Forty minutes later you are inside your blanket, tucked in, twisting and turning, unable to sleep. You double check the alarm, and wonder why; even though you wake up at 5:30 am, you’re still not able to sleep. Your friends tell you that you suffer from insomnia, your therapist tells you that it is all that stress from the divorce, your Mom tells you that it is because of all that time you spend staring at the goddamned phone. Your hands reach for the phone again, you think that maybe your latest selfie with Adi would’ve gotten another ten likes in the last 20 mins, when you hear another sound from Adi’s room. This time it is unmistakable. It is the sound of gagging, like someone is trying to speak, yet not able to.
You sit up to the sound and squint your eyes to see through the darkness interspersed by the moonlight shafting through your window. Outside your door you can look into Adi’s room, and you realize that the night light you had switched on in your son’s room, is switched off now. You clearly remember not switching it off.
Panic envelops you and your asthma threatens to attack. You open your mouth wider to breathe in deeper and you will yourself to stop shivering. You know you have locked all the doors and windows… Or have you? You tiptoe to the door of your room, careful not to make any sound. The sound of gagging that you had heard a minute ago is gone now and the house has again descended in ominous silence. You curse your fear that cripples you, your feet that refuse to move one step outside your door, even though you know, deep in your heart, that it is your child who is in danger.
You push and prod and plead, but your feet stay paralyzed. Tears of fear and frustration trickle down your eyes, you are whimpering now, begging your feet to move. There are more sounds from Adi’s room, muffled yet audible enough for you to realize that something bad is happening. Next to the door that your right hand grips, lies Adi’s baseball kit. You can see his baseball bat sticking out of the bag. You stretch your hand to grab hold of the bat. Your right hand refuses to let go, it holds the edges of the door in a death grip, yet with your free hand you manage to grab the handle of the bat. You raise the bat high bring it down, hard, on your thigh. You hope that the shock of the pain will release your foot from temporary paralysis. Which it does, but at the same time the pain now makes you nauseous and it is getting harder to stop yourself from screaming.
You limp to Adi’s room, dragging the bat along with you, as silent as you can, while the muffled sounds get louder as you draw closer to your son’s room.
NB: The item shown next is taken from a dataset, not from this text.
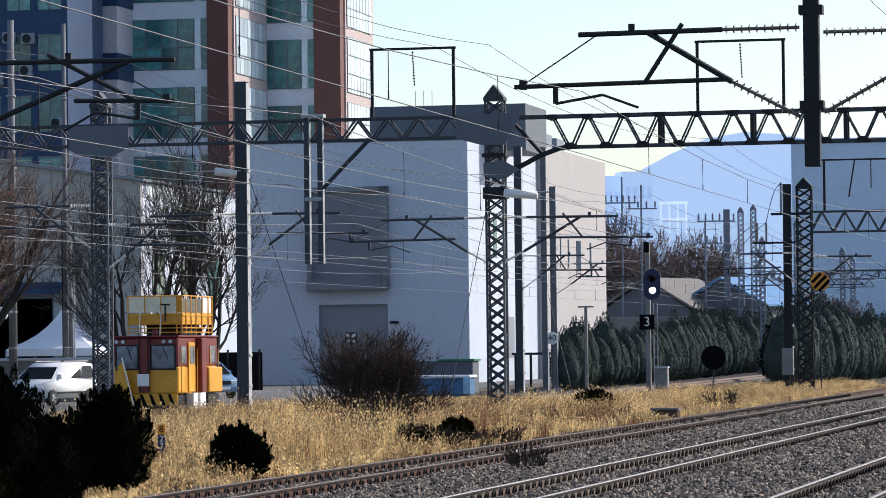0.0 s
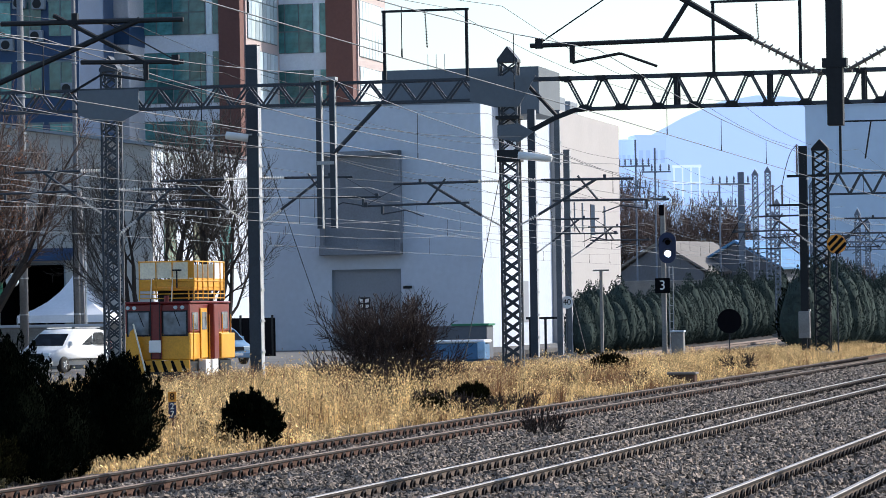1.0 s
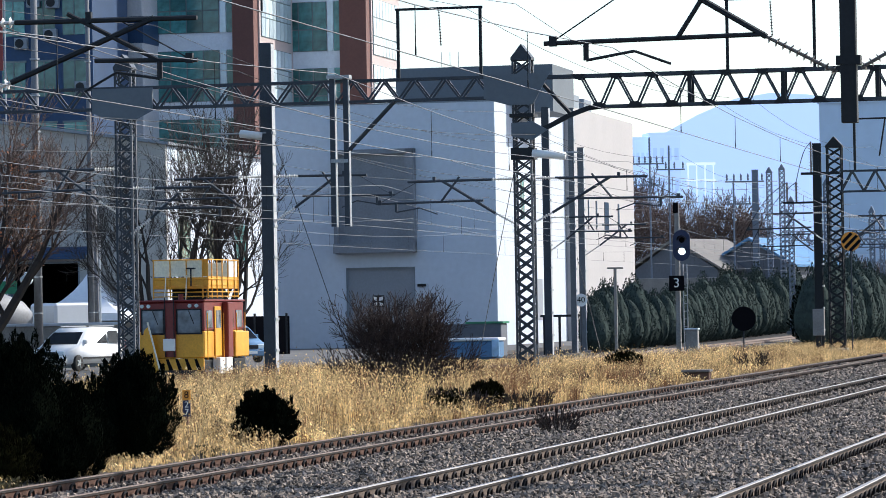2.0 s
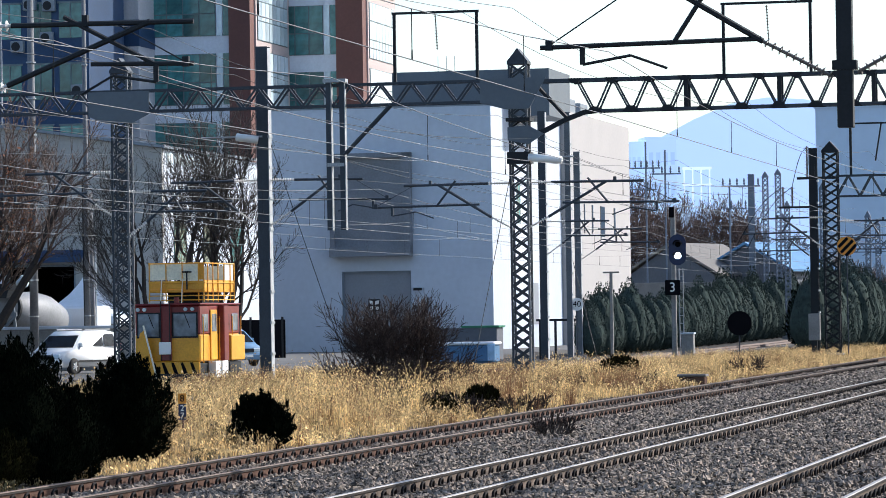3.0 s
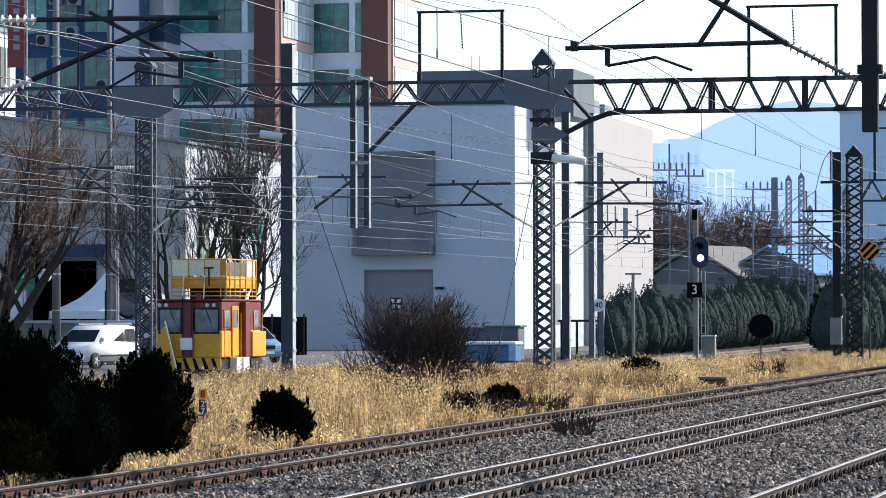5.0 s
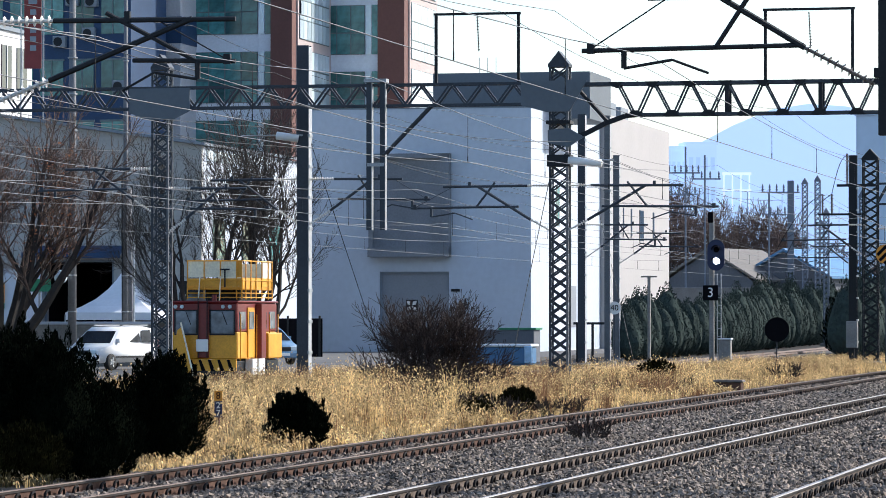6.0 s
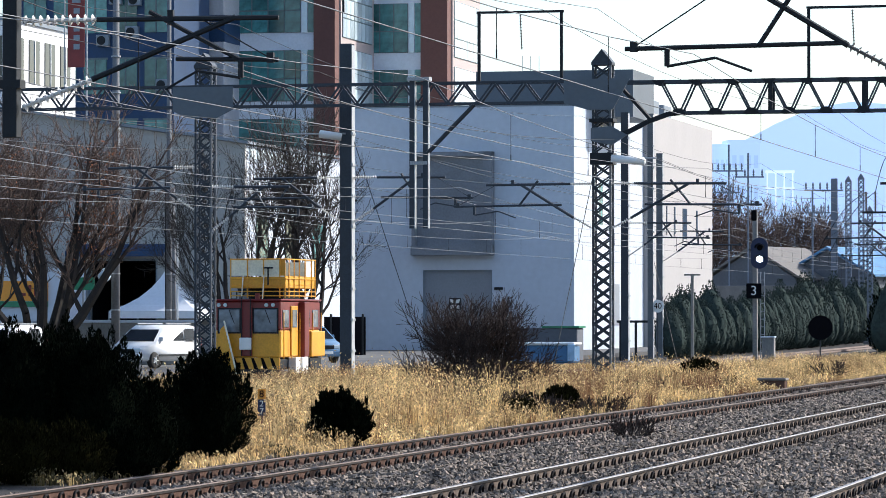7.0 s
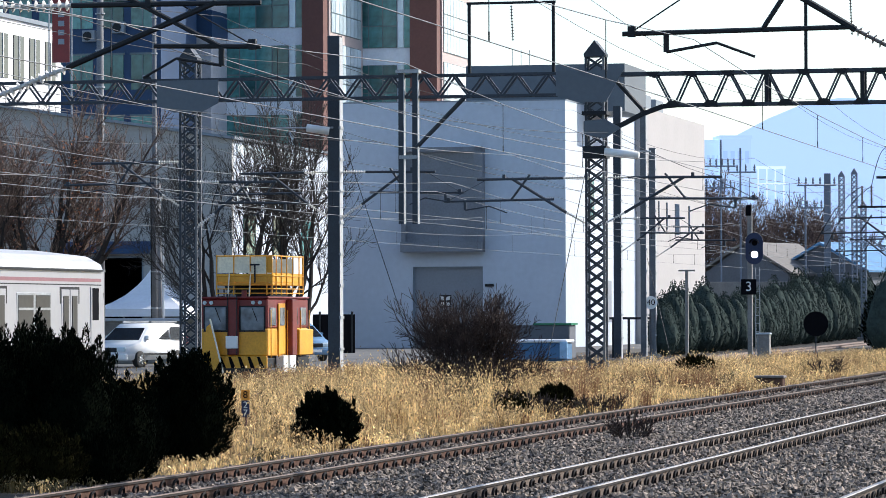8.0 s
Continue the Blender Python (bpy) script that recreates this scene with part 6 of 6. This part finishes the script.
    for y in (-1.7, 1.7):
        for x in (-0.75, 0.75):
            bm = bmesh.new()
            lathe(bm, [(0.1, -0.07), (0.38, -0.07), (0.42, -0.05), (0.42, -0.02), (0.38, 0.07), (0.1, 0.07)], 24, Matrix.Translation((x, y, 0.5)) @ Matrix.Rotation(math.pi / 2, 4, "Y"))
            part("rail_wheel", bm, "dark", th)
    # roof platform
    pl = part("platform_floor", boxes(((-0.75, f + 0.35, 3.4), (1.35, b - 1.1, 3.52)), bevel=0.02), "yellow", th)
    part("platform_skirt", boxes(((-0.75, f + 0.3, 3.52), (1.35, f + 0.36, 3.82)), ((1.3, f + 0.36, 3.52), (1.36, b - 1.1, 3.85))), "yellow", th)
    for k in range(3):
        part("cream_board", boxes(((-0.72 + 0.62 * k, f + 0.32, 3.86), (-0.13 + 0.62 * k, f + 0.36, 4.45))), "cream", th, "cream painted guard board")
    part("cream_board", boxes(((1.14, f + 0.32, 3.86), (1.32, f + 0.36, 4.45))), "yellow", th)
    part("side_board", boxes(((1.31, b - 2.3, 3.6), (1.35, b - 1.2, 4.5))), "sign", th)
    part("rear_board", boxes(((-0.72, b - 1.2, 3.6), (1.3, b - 1.15, 4.4))), "cream", th)
    for x in (-0.74, -0.1, 0.52, 1.14, 1.34):
        part("guard_post", tubes(((x, f + 0.29, 3.05), (x, f + 0.29, 4.5), 0.022)), "yellow", th)
    for y in (f + 0.7, f + 1.4, f + 2.1, f + 2.9, f + 3.8, b - 1.15):
        part("guard_post", tubes(((1.38, y, 3.05), (1.38, y, 4.5), 0.022)), "yellow", th)
    for z in (3.75, 4.47):
        part("guard_rail", tubes(((-0.76, f + 0.28, z), (1.38, f + 0.28, z), 0.022)), "yellow", th)
        part("guard_rail", tubes(((1.38, f + 0.28, z), (1.38, b - 1.1, z), 0.022)), "yellow", th)
    part("crank", tubes(((0.72, f + 0.2, 3.5), (0.72, f + 0.2, 4.15), 0.03), ((0.55, f + 0.2, 4.15), (0.9, f + 0.2, 4.15), 0.03)), "dark", th)
    part("platform_jack", boxes(((-0.4, -1.2, 3.0), (0.9, 1.2, 3.4))), "dark", th)
    for z in (3.12, 3.28):
        part("lower_rail", tubes(((-0.76, f + 0.28, z), (1.38, f + 0.28, z), 0.02)), "yellow", th)
        part("lower_rail", tubes(((1.38, f + 0.28, z), (1.38, b - 1.1, z), 0.02)), "yellow", th)
    for x in (-0.3, 0.5):
        part("front_strut", tubes(((x, f + 0.2, 2.95), (x + 0.05, f + 0.25, 3.9), 0.025)), "cream", th)
    bm = bmesh.new()
    tube(bm, (0.35, f + 0.1, 3.0), (0.35, f + 0.1, 3.22), 0.1, 12)
    part("beacon", bm, "red", th)


rail_vehicle()


def train():
    """The leading car of an electric train; its nose lies at the origin and it runs towards +y."""
    th = thing("electric_train", trp(0, 29.6, 0.0), "silver electric train car with a red stripe", "train")
    L, W = 19.5, 1.56
    sec = [(-W, 1.1), (-W - 0.02, 1.5), (-W, 3.4), (-1.48, 3.58), (-1.2, 3.74), (0, 3.88), (1.2, 3.74), (1.48, 3.58), (W, 3.4), (W + 0.02, 1.5), (W, 1.1)]
    bm = bmesh.new()
    prism(bm, sec, -L, -0.35, "y")
    for f in bm.faces:
        f.material_index = 1 if f.calc_center_median().z > 3.41 and abs(f.normal.y) < 0.5 else 0
    body = part("car_body", bm, ["trainskin", "trainroof"], th)
    bm = bmesh.new()
    ring = []
    for y, k, dz in ((-0.35, 1.0, 0), (-0.08, 0.995, -0.03), (0.0, 0.97, -0.08)):
        ring.append([bm.verts.new((x * k, y, z + (dz if z > 3 else 0))) for x, z in sec])
    for a, b in zip(ring, ring[1:]):
        for k in range(len(sec)):
            bm.faces.new((a[k], a[(k + 1) % len(sec)], b[(k + 1) % len(sec)], b[k]))
    bm.faces.new(ring[-1])
    bmesh.ops.recalc_face_normals(bm, faces=bm.faces)
    part("cab_front", bm, ["trainskin"], th)
    part("front_window", boxes(((-1.2, -0.06, 2.0), (1.2, 0.06, 2.95))), "trainglass", th)
    part("corner_window", boxes(((1.5, -0.34, 1.95), (1.56, -0.1, 2.9))), "trainglass", th)
    part("gutter", boxes(((W - 0.02, -L, 3.38), (W + 0.05, -0.3, 3.43))), "dark", th)
    part("red_stripe", boxes(((W - 0.01, -L, 3.14), (W + 0.006, -0.3, 3.22))), "stripe", th)
    part("thin_stripe", boxes(((W - 0.01, -L, 3.06), (W + 0.006, -0.3, 3.085))), "dark", th)
    part("waist_stripe", boxes(((W - 0.01, -L, 1.72), (W + 0.012, -0.3, 1.8))), "stripe", th)
    # cab door: a flush black panel that paints the shade of its recess
    part("cab_door", boxes(((W - 0.02, -1.02, 1.15), (W + 0.012, -0.5, 3.0))), "black", th)
    part("door_post", boxes(((W - 0.02, -1.1, 1.15), (W + 0.03, -1.02, 3.02))), "trainskin", th)
    for c in (-2.55, -7.35, -12.15, -16.95):
        # dark panel behind the leaves paints the recess shade
        part("door_recess_shade", boxes(((W - 0.02, c - 0.68, 1.15), (W + 0.008, c + 0.68, 3.02))), "dark", th)
        for s in (-1, 1):
            lf = part("door_leaf", boxes(((W - 0.01, c + min(0, s * 0.6) + 0.02, 1.16), (W + 0.02, c + max(0, s * 0.6) - 0.02, 2.96)), bevel=0.01), "trainskin", th)
            part("door_glass", boxes(((W + 0.02, c + s * 0.3 - 0.17, 1.95), (W + 0.035, c + s * 0.3 + 0.17, 2.82)), bevel=0.005), "trainglass", lf)
    for c in (-4.95, -9.75, -14.55):
        part("window_frame", boxes(((W - 0.01, c - 1.12, 1.86), (W + 0.02, c + 1.12, 2.88)), bevel=0.01), "galv", th)
        for s in (-1, 1):
            g = part("window", boxes(((W + 0.012, c + s * 0.56 - 0.48, 1.92), (W + 0.03, c + s * 0.56 + 0.48, 2.83)), bevel=0.01), "trainglass", th)
            part("transom", boxes(((W + 0.03, c + s * 0.56 - 0.48, 2.5), (W + 0.036, c + s * 0.56 + 0.48, 2.55))), "galv", g)
    part("roof_unit", boxes(((-0.9, -9.5, 3.7), (0.9, -6.0, 4.0)), bevel=0.08), "trainroof", th)
    part("under_floor", boxes(((-1.3, -17, 0.45), (1.3, -2.2, 1.1)), bevel=0.03), "dark", th)
    for y in (-2.6, -4.7, -14.9, -17.0):
        for x in (-0.75, 0.75):
            bm = bmesh.new()
            lathe(bm, [(0.1, -0.06), (0.4, -0.06), (0.43, -0.04), (0.4, 0.07), (0.1, 0.07)], 22, Matrix.Translation((x, y, 0.6)) @ Matrix.Rotation(math.pi / 2, 4, "Y"))
            part("wheel", bm, "dark", th)
    return th


def mixer():
    """A concrete mixer lorry; its rear hopper lies near the origin and it runs towards +y."""
    th = thing("mixer_lorry", pose(0, 0, 0), "concrete mixer lorry with a pale drum driving through the yard", "lorry")
    part("chassis", boxes(((-0.5, 0.2, 0.75), (0.5, 8.4, 1.0))), "dark", th)
    part("cab", boxes(((-1.2, 6.4, 0.6), (1.2, 8.5, 2.9)), bevel=0.12), "carwhite", th)
    part("windscreen", boxes(((-1.05, 8.48, 1.7), (1.05, 8.53, 2.6))), "carglass", th)
    bm = bmesh.new()
    m = Matrix.Translation((0, 0.7, 2.85)) @ Matrix.Rotation(radians(-98), 4, "X")
    lathe(bm, [(0.55, 0.0), (0.7, 0.15), (0.9, 1.2), (1.06, 2.2), (1.06, 3.3), (0.8, 4.5), (0.45, 5.0)], 28, m)
    part("drum", bm, "drum", th, "", True)
    bm = bmesh.new()
    lathe(bm, [(0.72, 0.12), (0.8, 0.14), (0.8, 0.3), (0.74, 0.32)], 28, m)
    part("drum_ring", bm, "dark", th)
    bm = bmesh.new()
    prism(bm, [(-0.55, 3.3), (0.55, 3.3), (0.75, 3.95), (-0.75, 3.95)], 0.0, 0.75, "y")
    part("hopper", bm, "dark", th)
    bm = bmesh.new()
    for x in (-0.8, 0.8):
        bar(bm, (x, 0.5, 1.0), (x * 0.75, 0.45, 3.2), 0.12, 0.12)
    bar(bm, (-0.85, 0.4, 2.55), (0.85, 0.4, 2.55), 0.1, 0.16)
    bar(bm, (-0.8, 0.4, 2.5), (0, 0.3, 1.7), 0.1, 0.12)
    bar(bm, (0.8, 0.4, 2.5), (0, 0.3, 1.7), 0.1, 0.12)
    part("rear_frame", bm, "slate", th)
    bm = bmesh.new()
    prism(bm, [(-0.3, 2.0), (0.3, 2.0), (0.2, 1.0), (-0.2, 1.0)], -0.35, -0.1, "y")
    part("chute", bm, "drum", th)
    part("ladder", tubes(((-1.05, 0.3, 1.2), (-1.05, 0.3, 3.4), 0.03), ((-0.75, 0.3, 1.2), (-0.75, 0.3, 3.4), 0.03), ((-1.05, 0.3, 3.0), (-0.75, 0.3, 3.0), 0.02), ((-1.05, 0.3, 2.4), (-0.75, 0.3, 2.4), 0.02)), "dark", th)
    part("tail_light", boxes(((0.8, -0.02, 0.9), (1.1, 0.05, 1.05)), ((-1.1, -0.02, 0.9), (-0.8, 0.05, 1.05))), "red", th)
    part("mudguard", boxes(((-1.2, 0.6, 1.02), (1.2, 3.2, 1.1)), bevel=0.02), "dark", th)
    for y in (1.2, 2.5, 7.1):
        for x in (-1.0, 1.0):
            wheel(th, x, y, 0.5, 0.34)
    return th


the_train = train()
the_mixer = mixer()


def motions():
    # the train runs at a steady 12 m/s and reaches the view at the end
    v = 13.6
    walk(the_train, [(t, trp(84.8 + v * (t - 8.0), 29.6, 0.005)) for t in (0.0, 2.0, 4.0, 6.0, 7.0, 7.5, 8.0)])
    # the lorry crosses the yard, then turns away between the buildings
    rows = [(0.0, -28.0, 167.6, -80), (1.5, -22.6, 168.6, -66), (2.4, -18.6, 169.6, -44), (3.0, -16.75, 170.4, -26), (3.5, -15.75, 171.6, -19), (4.0, -14.75, 173.6, -16), (4.5, -13.6, 175.8, -15), (5.2, -12.0, 179.2, -15), (6.0, -10.2, 182.4, -18), (6.6, -9.6, 184.0, -16), (8.0, -9.6, 184.0, -16)]
    walk(the_mixer, [(t, pose(x, y, 0.2, 0, 0, rz)) for t, x, y, rz in rows])


motions()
You reach his door and switch on the night-light. Your mouth drops open and your gut sinks at what you see. A man has tied Adi’s hands, legs and even his mouth. He is carrying a big jute rucksack and trying to stuff you child inside the bag, while Adi struggles to escape and be heard. The window behind Adi’s bed that faces the woods is wide open.
Blood seems to have drained out of your body, and you swoon in fear and pain. You open your mouth to scream, but nothing comes out. Instead the man, who was trying to shove your son’s face inside the bag, is now looking at you. A flash of fury passes through his big face and a glint of a knife catches your eyes.
He moves towards you, but he still hasn’t noticed the bat in your hand. The fear that had held you crippled so far, is now rapidly turning into fury. Perhaps it is seeing a stranger in your home, or the state that Adi is in, or perhaps it is imagining what he would do to Adi if you don’t stop him. But the anger is raging inside you, burning your every cell and lifting that bat high in the air, poised to hit him in the head the moment he is a foot away from you.
And just like that, as you see his scraggly face come closer to you, you allow the fury to take over. You bring down the heavy baseball bat on the side of his face, right on the left ear, just when he is poised to strike you with the knife. Your tennis hand is strong, the hit stuns the man, and a trickle of viscous red blood runs down his ear.
But you don’t stop there; you don’t wait for him to come back to his senses. You hit him at the same spot again and again and again. Until all you can see is blood and bits of tissue strewn around the room, on your clothes, on the floor, on the walls, on the shelves and your nose detects a strong stench on distasteful metallic blood.
But you don’t stop; you don’t let the fear come back. You like the anger, it doesn’t paralyze you, it doesn’t render you helpless and incapable, instead it helps you save your child.
So you keep going, for his nose that is already smashed inside his skull, his head that is shattered into pieces, his mouth that is twisted at an odd angle. You don’t stop until through the fury you can feel a soft hand holding your left leg tight and the crying gets louder than your screaming.
It is only then that you notice that Adi has managed to untie himself and is grabbing onto your leg, tight.
“Mummy, stop Mummy, please. He is dead” Adi wails.
“I’m sorry honey.” You say. “Let me call the police.”